Mechanical condition is very important to me because so many “restorations” are cosmetic only, leaving a beautiful car that is barely safe to drive. We check driveline condition, steering, brakes, suspension, and operation of all accessories. We make sure the car is free of objectionable rattles, wind noises, or vibrations.
We check the mechanical condition of the car, and we also look the body over carefully. We do out best to identify rust, corrosion, and accident repairs. We distinguish good original parts from what is restored or still damaged. We also point out substandard repairs and modifications wherever possible.
When we look at the paint, trim, and interior, we put it in context with other similarly priced cars.

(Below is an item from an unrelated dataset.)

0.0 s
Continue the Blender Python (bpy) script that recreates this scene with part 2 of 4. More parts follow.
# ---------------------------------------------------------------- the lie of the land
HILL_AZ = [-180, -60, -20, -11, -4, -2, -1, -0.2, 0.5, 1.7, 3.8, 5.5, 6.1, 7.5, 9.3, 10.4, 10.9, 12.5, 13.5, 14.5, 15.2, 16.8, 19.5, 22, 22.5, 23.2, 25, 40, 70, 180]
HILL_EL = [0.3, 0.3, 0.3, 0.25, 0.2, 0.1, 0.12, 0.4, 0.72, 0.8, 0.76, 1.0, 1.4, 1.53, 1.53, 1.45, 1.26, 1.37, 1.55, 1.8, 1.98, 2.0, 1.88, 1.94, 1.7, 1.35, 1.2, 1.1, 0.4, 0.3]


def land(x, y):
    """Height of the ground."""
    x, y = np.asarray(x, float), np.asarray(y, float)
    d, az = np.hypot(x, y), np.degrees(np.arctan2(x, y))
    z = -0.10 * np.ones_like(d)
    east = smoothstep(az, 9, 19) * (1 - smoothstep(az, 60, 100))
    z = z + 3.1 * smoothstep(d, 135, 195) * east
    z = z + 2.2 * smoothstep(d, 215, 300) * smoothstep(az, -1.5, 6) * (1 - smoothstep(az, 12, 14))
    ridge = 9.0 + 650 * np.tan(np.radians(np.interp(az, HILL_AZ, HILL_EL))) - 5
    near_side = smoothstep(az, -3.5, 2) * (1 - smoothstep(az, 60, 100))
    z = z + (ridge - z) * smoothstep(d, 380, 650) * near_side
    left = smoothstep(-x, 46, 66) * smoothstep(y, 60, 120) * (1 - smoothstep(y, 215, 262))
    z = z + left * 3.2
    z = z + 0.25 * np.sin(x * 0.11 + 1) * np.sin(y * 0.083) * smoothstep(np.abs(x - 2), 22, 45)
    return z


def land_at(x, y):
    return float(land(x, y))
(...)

For example, when we look at Silver Shadows, we have one expectation for a $5,000 example and another totally different expectation for a $25,000 example. We are asked to examine cars at both ends of that curve regularly and it’s important to put the inspection report in proper perspective with the buyers expectations and the stated price.
In some cases we get the sense that the buyer’s expectation is not realistic in some way. The most often areas of misalignment are in the areas of value for dollars, and anticipated performance and reliability. Most antique cars will not have either the finish quality or the performance and reliability of a modern Mercedes S550.
Other times we are asked to get serial numbers from components, evaluate their originality (were the numbers original, or re-stamped into blank new components?) and check the numbers themselves against manufacturer databases. We may be asked to check service histories or local records as well.
Pre purchase inspection of a collector car is very different from pre purchase inspection of a three year old Toyota. The more unusual the car, the more specialized the inspector you will need.
Remember that there are plenty of honest and good dealers out there, but there are a lot of crooks too. As the old adage says, “Trust but Verify!”